Supplied material:
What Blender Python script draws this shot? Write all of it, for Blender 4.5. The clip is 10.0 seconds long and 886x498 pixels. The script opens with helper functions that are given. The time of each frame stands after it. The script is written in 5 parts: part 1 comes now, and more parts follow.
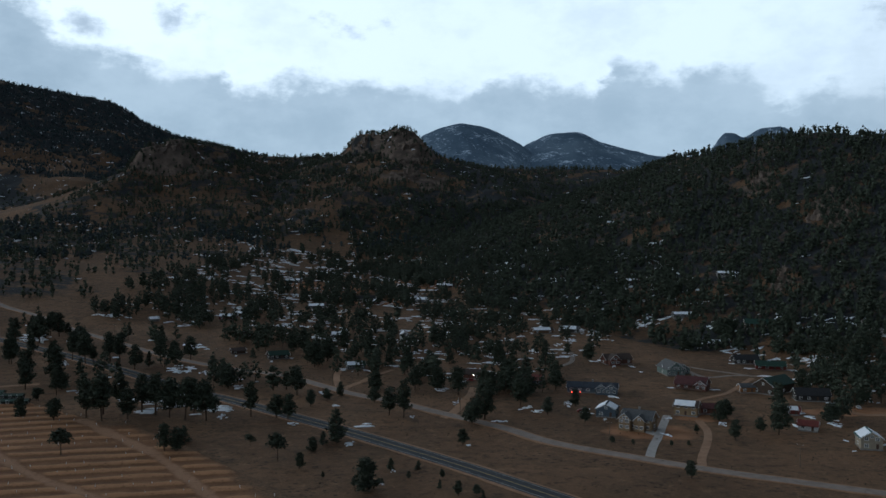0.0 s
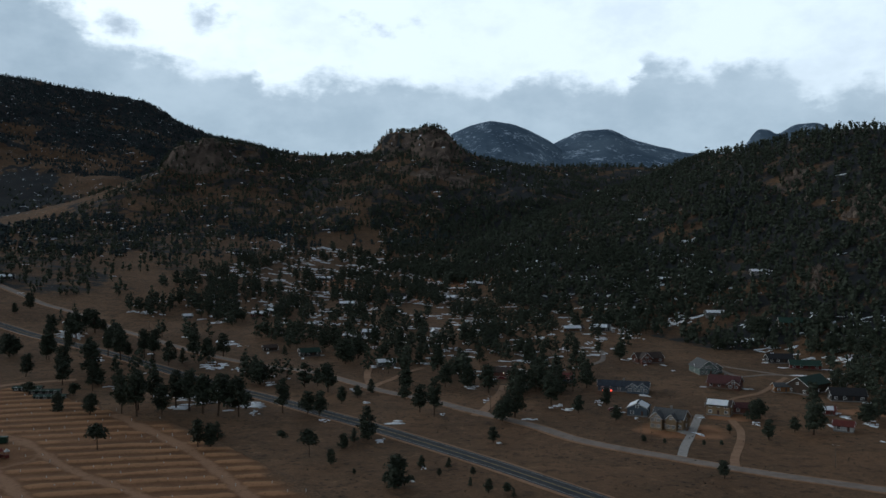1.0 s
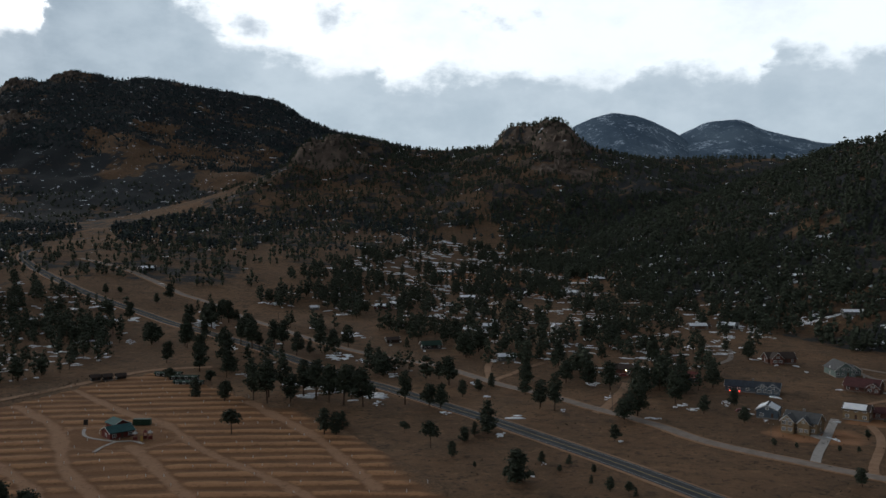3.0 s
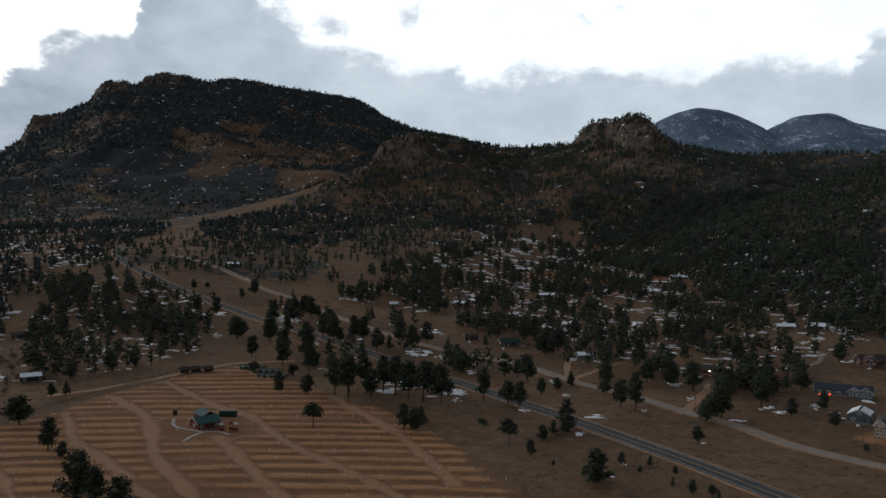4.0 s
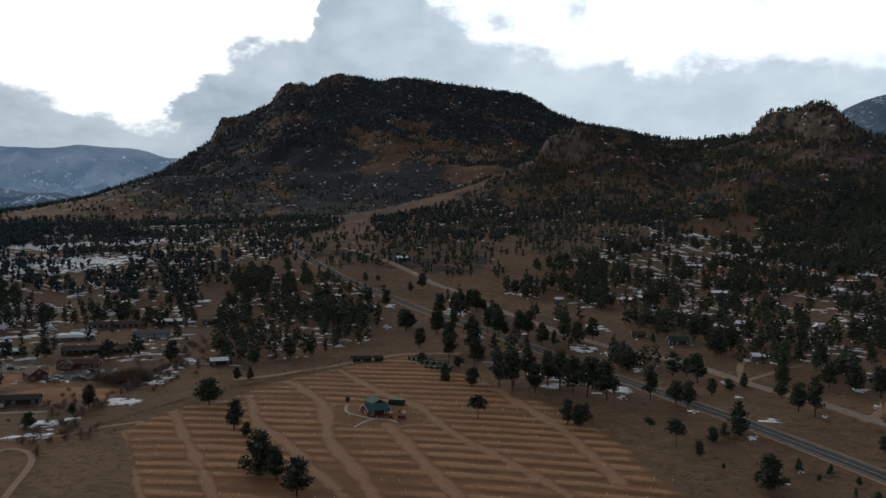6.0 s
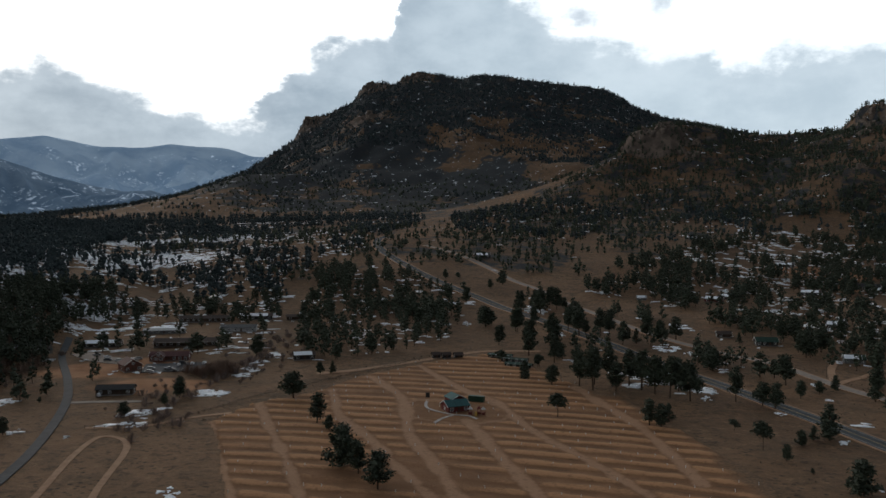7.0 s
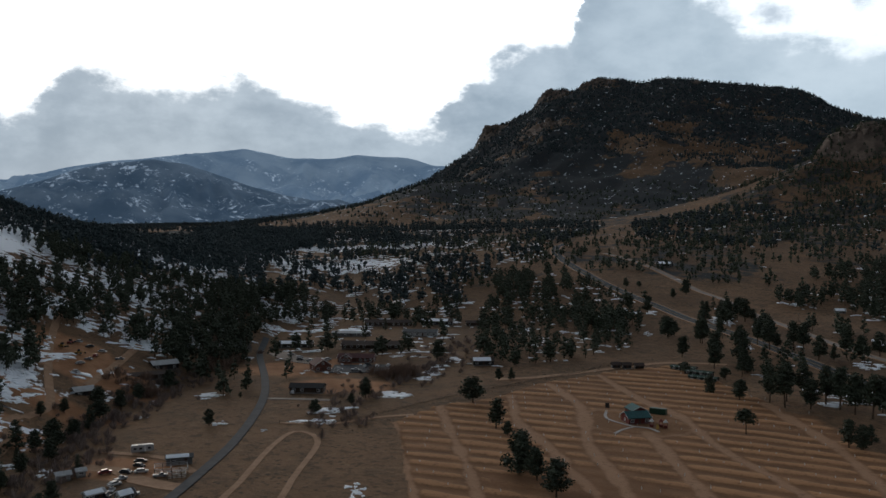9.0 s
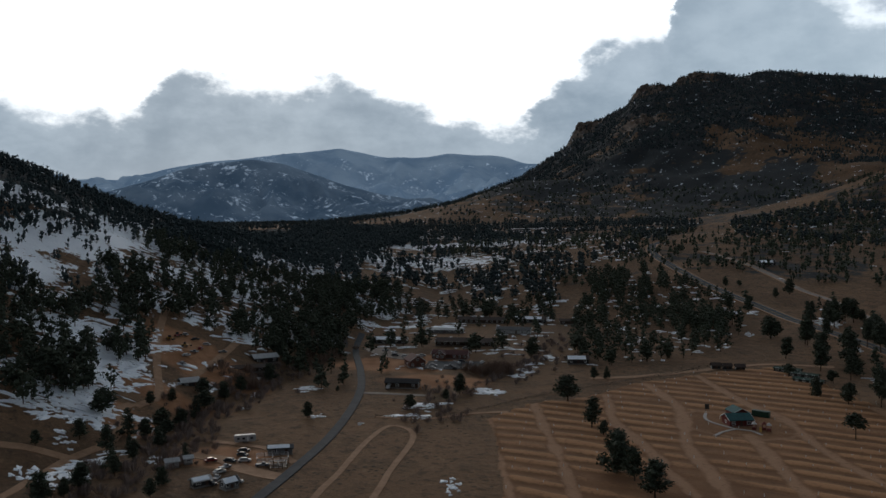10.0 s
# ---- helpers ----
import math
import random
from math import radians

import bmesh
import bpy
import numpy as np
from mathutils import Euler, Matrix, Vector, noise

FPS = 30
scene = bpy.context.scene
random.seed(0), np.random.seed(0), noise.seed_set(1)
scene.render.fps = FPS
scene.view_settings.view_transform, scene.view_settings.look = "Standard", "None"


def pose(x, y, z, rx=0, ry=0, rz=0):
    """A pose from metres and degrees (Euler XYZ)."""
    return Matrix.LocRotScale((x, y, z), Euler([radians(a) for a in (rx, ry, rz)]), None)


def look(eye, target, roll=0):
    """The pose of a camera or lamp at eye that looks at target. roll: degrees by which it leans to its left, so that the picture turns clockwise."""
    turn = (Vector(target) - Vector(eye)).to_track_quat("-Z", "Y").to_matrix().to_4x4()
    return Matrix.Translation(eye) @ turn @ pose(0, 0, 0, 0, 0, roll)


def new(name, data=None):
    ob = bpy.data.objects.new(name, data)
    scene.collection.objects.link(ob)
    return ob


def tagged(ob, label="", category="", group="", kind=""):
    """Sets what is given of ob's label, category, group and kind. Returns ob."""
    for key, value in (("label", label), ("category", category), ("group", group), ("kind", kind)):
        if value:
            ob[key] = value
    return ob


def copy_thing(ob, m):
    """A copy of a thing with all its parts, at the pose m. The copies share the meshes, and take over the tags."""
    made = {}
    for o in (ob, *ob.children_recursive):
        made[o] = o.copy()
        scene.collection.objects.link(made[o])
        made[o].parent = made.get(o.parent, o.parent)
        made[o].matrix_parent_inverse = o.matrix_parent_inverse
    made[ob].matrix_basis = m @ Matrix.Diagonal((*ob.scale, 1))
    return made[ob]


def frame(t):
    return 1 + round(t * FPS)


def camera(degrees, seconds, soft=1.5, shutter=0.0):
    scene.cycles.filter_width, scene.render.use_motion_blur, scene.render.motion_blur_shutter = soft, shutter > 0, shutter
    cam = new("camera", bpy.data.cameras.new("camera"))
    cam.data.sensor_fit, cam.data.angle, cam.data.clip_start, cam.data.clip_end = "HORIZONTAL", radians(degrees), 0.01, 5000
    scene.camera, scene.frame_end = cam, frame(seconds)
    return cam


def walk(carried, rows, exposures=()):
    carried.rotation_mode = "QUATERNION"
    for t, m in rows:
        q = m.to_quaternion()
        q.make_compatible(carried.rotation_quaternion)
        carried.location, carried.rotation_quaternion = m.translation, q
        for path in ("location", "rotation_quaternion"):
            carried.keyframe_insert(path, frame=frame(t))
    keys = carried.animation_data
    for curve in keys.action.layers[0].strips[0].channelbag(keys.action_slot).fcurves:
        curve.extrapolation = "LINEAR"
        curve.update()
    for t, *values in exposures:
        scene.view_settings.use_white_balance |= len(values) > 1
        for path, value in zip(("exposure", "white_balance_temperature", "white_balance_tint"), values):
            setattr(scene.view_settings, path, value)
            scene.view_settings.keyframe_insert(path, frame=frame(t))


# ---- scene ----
cam = camera(54.26, 10.0)
EYE, TILT = 85.0, -0.8
ROWS = [
    (0.0, 0.0, 0.0, 0.0, 0.0, 0.0, 0.0),
    (0.5, -0.1, -0.2, 0.1, 1.13, -0.07, -0.02),
    (1.0, -0.2, -0.4, 0.0, 1.98, -0.14, 0.0),
    (1.5, -0.5, -0.7, 0.1, 3.34, -0.24, -0.05),
    (2.0, -0.4, -1.0, 0.2, 5.29, -0.35, -0.08),
    (2.5, -0.4, -1.4, 0.5, 7.54, -0.46, -0.15),
    (4.0, -0.3, -2.2, 0.6, 15.17, -0.77, -0.32),
    (4.5, -0.1, -2.6, 0.7, 17.96, -0.89, -0.43),
    (5.0, 0.0, -3.1, 0.8, 20.63, -0.99, -0.39),
    (5.5, 0.3, -3.6, 0.7, 23.42, -1.07, -0.42),
    (7.0, 1.3, -5.0, 0.6, 31.43, -1.40, -0.52),
    (7.5, 1.3, -5.6, 0.7, 34.20, -1.48, -0.57),
    (8.0, 1.3, -6.1, 0.7, 36.96, -1.55, -0.58),
    (8.5, 1.7, -6.5, 0.7, 40.02, -1.61, -0.57),
    (8.6, 1.7, -6.6, 0.7, 40.66, -1.56, -0.58),
    (8.7, 1.7, -6.6, 0.7, 41.29, -1.40, -0.58),
    (8.8, 1.8, -6.7, 0.7, 41.92, -1.18, -0.59),
    (8.9, 1.8, -6.7, 0.7, 42.55, -1.03, -0.60),
    (9.0, 1.8, -6.8, 0.7, 43.18, -1.02, -0.61),
    (9.5, 1.6, -7.4, 0.5, 46.28, -1.11, -0.59),
    (10.0, 1.1, -8.1, 0.1, 49.24, -1.20, -0.62),
]
EXPOSURES = [(0.0, 0.0, 5550, 4.0), (1.0, 0.03, 5800, 5.0), (2.5, 0.1, 6200, 8.0), (4.5, 0.26, 6450, 10.0), (5.5, 0.32, 6400, 9.0),
             (7.5, 0.34, 6350, 8.0), (8.5, 0.30, 6250, 8.0), (10.0, -0.01, 6150, 8.0)]
walk(cam, [(t, pose(0, 0, EYE, TILT) @ pose(x, y, z, 90 + pitch, roll, yaw)) for t, x, y, z, yaw, pitch, roll in ROWS], EXPOSURES)


# ---------------------------------------------------------------- sky and light
def node(tree, kind, x=0, y=0, **values):
    n = tree.nodes.new(kind)
    n.location = (x, y)
    for key, value in values.items():
        n.inputs[int(key[1:]) if key[0] == "i" and key[1:].isdigit() else key].default_value = value
    return n


def calc(tree, operation, a, b=None, c=None, clamp=False):
    n = tree.nodes.new("ShaderNodeMath")
    n.operation, n.use_clamp = operation, clamp
    for i, v in enumerate((a, b, c)):
        if v is None:
            continue
        if isinstance(v, (int, float)):
            n.inputs[i].default_value = v
        else:
            tree.links.new(v, n.inputs[i])
    return n.outputs[0]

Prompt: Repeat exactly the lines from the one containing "for curve in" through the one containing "for path, value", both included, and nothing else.

Full answer:
    for curve in keys.action.layers[0].strips[0].channelbag(keys.action_slot).fcurves:
        curve.extrapolation = "LINEAR"
        curve.update()
    for t, *values in exposures:
        scene.view_settings.use_white_balance |= len(values) > 1
        for path, value in zip(("exposure", "white_balance_temperature", "white_balance_tint"), values):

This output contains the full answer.